Just a few feet past me, there was a small hanging rack with a toy display that caught the child’s eye. The child reached for it, while mom swerved away from the display the boy started screaming, kicking, and reaching for the toy. Mom walked a few feet away trying to whisper and talk to him, but that only had him screaming louder. She spun the cart around so fast that she almost hit another cart. As she did a speed walk back up the aisle, she grabbed a toy, opened it and tossed it in his lap. Again, the screaming stopped.

My short trip to the store got me thinking. Why are parents afraid to parent their child? Are they scared to tell their child “no”? It’s okay to say “No” to a child. I, and every other shopper, understand that it is easier to avoid the conflict and screaming if you just give in. But that only makes the immediate time tolerable for you, what about the future? Children need to understand that you have rules and you are in control, not them.

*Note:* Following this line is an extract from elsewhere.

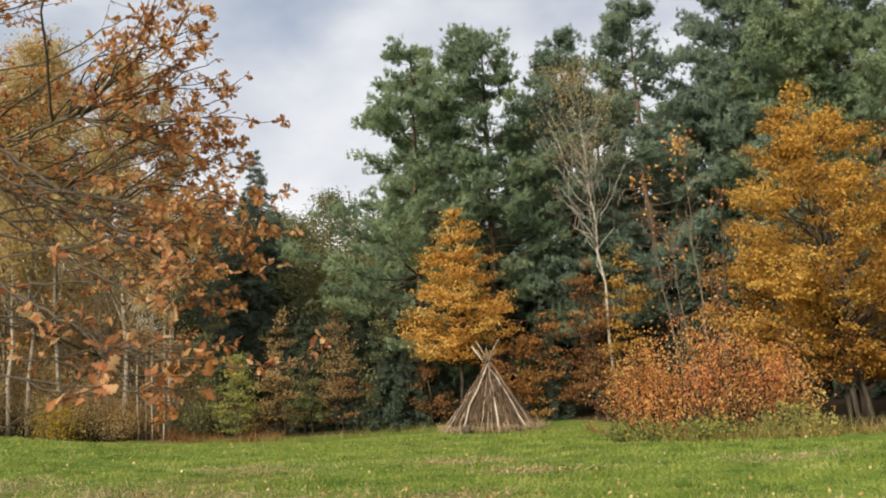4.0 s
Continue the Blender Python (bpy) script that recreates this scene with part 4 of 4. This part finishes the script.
# ---- the oak beside the path ----
def oak_leaf_shape(curl, twist, broad):
    """A lobed oak leaf one unit long, along +x, curled along its length: points and faces."""
    s = np.array([0, 0.16, 0.22, 0.3, 0.36, 0.44, 0.5, 0.58, 0.66, 0.74, 0.8, 0.88, 0.95, 1.0])
    w = np.array([0.012, 0.018, 0.12, 0.15, 0.07, 0.2, 0.25, 0.11, 0.28, 0.3, 0.16, 0.22, 0.17, 0.05]) * broad
    k = len(s)
    z = curl * (s ** 2) - 0.04 * s
    mid = np.stack([s, 0 * s, z], 1)
    lift = 0.35 * w
    left = np.stack([s + 0.25 * w, w, z + lift + twist * w * s], 1)
    right = np.stack([s + 0.22 * w, -1.05 * w, z + lift - twist * w * s], 1)
    f = []
    for i in range(k - 1):
        f += [(i, i + 1, k + 1 + i, k + i), (i + 1, i, 2 * k + i, 2 * k + 1 + i)]
    return np.concatenate([mid, left, right]), f


OAK_SHAPES = [oak_leaf_shape(c, t, b) for c, t, b in ((0.2, 0.3, 1.0), (-0.35, -0.4, 0.95), (0.05, 0.5, 1.15), (-0.55, 0.2, 0.85), (0.45, -0.2, 1.05), (-0.1, 0.1, 1.1))]


def oak():
    rng = np.random.default_rng(77)
    root = tagged(new("oak_tree"), "near oak with bare dark boughs and curled rust-brown leaves", "tree")
    T = np.array([-8.4, 8.6, 0.0])
    gz = float(ground_z(T[0], T[1]))
    trunk = np.array([T + (0, 0, gz - 0.2), T + (0.03, 0, 1.0 + gz), T + (0.1, 0.05, 2.6), T + (0.05, -0.1, 4.2), T + (0.2, 0, 6.0), T + (0.1, 0.1, 8.5)])
    lines = [(trunk, np.array([0.36, 0.28, 0.25, 0.2, 0.13, 0.04]))]
    spots = []      # (place, growing direction, leaves)
    wood = []       # places along the main boughs

    def fullness(p):
        """How leafy the crown is: thick in its outer rim, thin and airy towards the trunk, ragged low down."""
        if p[1] < 5.7:
            return 0.8
        high = float(np.clip((p[2] - 1.75) / 0.35, 0.6, 1.0))
        if p[1] > 7.8:
            return 0.7 * high
        rim = float(np.clip((p[0] + 3.3) / 0.5, 0.0, 1.0))
        inner = 0.14 + 0.5 * float(np.clip((p[2] - 2.9) / 0.3, 0.0, 1.0))
        return (inner + (1 - inner) * rim) * high * (0.6 if 2.0 < p[2] < 2.55 and p[0] < -2.75 else 1.0)

    def shoot(a, d, length, r, level, leafy):
        """A twig from a along d, with side twigs and a rosette of leaves at its end."""
        k = 6 if level == 0 else 4
        ls = bend(rng, a, a + d * length, k, 0.03, 0.09)
        lines.append((ls, np.linspace(r, max(0.0016, 0.3 * r), k)))
        if rng.uniform() < leafy * fullness(ls[-1]):
            spots.append((ls[-1], unit(ls[-1] - ls[-2]), rng.integers(3, 8)))
        if level < 2:
            for q in range(rng.integers(2, 4) if level == 0 else rng.integers(0, 2)):
                j = rng.integers(1, k)
                dd = unit(d + rng.normal(size=3) * [0.75, 0.75, 0.6])
                shoot(ls[j], dd, length * rng.uniform(0.3, 0.6), max(0.0022, r * 0.55), level + 1, leafy)
            for j in range(2, k):
                if rng.uniform() < 0.25 * leafy * fullness(ls[j]):
                    spots.append((ls[j], unit(rng.normal(size=3) + d), rng.integers(1, 4)))

    def limb(*pts, r0=0.02, r1=0.003, leafy=0.8, every=0.16, reach=0.45, first=0.2, rise=0.1, smooth=2):
        """A bough through the given places, tapering from r0 to r1, with side shoots."""
        pts = np.array(pts, float)
        seg = np.concatenate([[0], np.cumsum(np.linalg.norm(np.diff(pts, axis=0), axis=1))])
        n = max(5, int(seg[-1] / 0.1) + 2)
        at = np.linspace(0, seg[-1], n)
        ls = np.stack([np.interp(at, seg, pts[:, c]) for c in range(3)], 1)
        for _ in range(smooth):
            ls[1:-1] = 0.25 * ls[:-2] + 0.5 * ls[1:-1] + 0.25 * ls[2:]
        ls[1:-1] += rng.normal(size=(n - 2, 3)) * 0.007
        rad = r1 + (r0 - r1) * np.linspace(1, 0, n) ** 1.15
        lines.append((ls, rad))
        if r0 > 0.02:
            wood.append(ls)
        side = rng.choice([-1, 1])
        for e in np.arange(first * seg[-1], seg[-1], every):
            i = min(int(e / seg[-1] * (n - 1)), n - 2)
            if ls[i][0] < -5.2:
                continue
            side = -side
            fwd = unit(ls[i + 1] - ls[i])
            d = unit(fwd * rng.uniform(0.6, 1.2) + unit(np.cross(fwd, [0, 0, 1])) * side * rng.uniform(0.3, 0.9) + np.array([0, 0, rng.normal() * 0.45 + rise]))
            shoot(ls[i], d, reach * rng.uniform(0.5, 1.15) * (1.15 - 0.6 * e / seg[-1]), min(0.007, rad[i] * 0.55), 0, leafy)
        spots.append((ls[-1], unit(ls[-1] - ls[-3]), 3))
        return ls

    def joint(want, tip):
        """The place on a main bough nearest to want, on the trunk's side of tip."""
        stock = np.concatenate(wood)
        stock = stock[(stock[:, 0] < tip[0] - 0.55) & (np.abs(stock[:, 2] - tip[2]) < 0.9)]
        return stock[np.argmin(np.linalg.norm(stock - want, axis=1))]

    def sprig(*places):
        """Leaves at given places on short stalks from the nearest wood."""
        ends = np.concatenate([l[0] for l in lines[-14:]])
        for p in places:
            p = np.array(p, float)
            a = ends[np.argmin(np.linalg.norm(ends - p, axis=1))]
            if np.linalg.norm(p - a) > 0.005:
                lines.append((bend(rng, a, p, 4, 0, 0.06), np.linspace(0.0028, 0.0016, 4)))
            spots.append((p, unit(p - a + 1e-4), rng.integers(2, 5)))

    high, low = tuple(trunk[3]), tuple(trunk[2])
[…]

Maybe mom was embarrassed and just wanted to quiet the child so she could shop and get home. Or maybe mom is stuck in a rut or pattern of giving in, instead of setting limits. There needs to be clear boundaries and parents need to teach and train children for the future. They need to learn how to tolerate disappointment and frustration at a young age so they can cope with it later in life.

My advice to other parents, BE the parent. Make the rules. Set boundaries. Enjoy your children.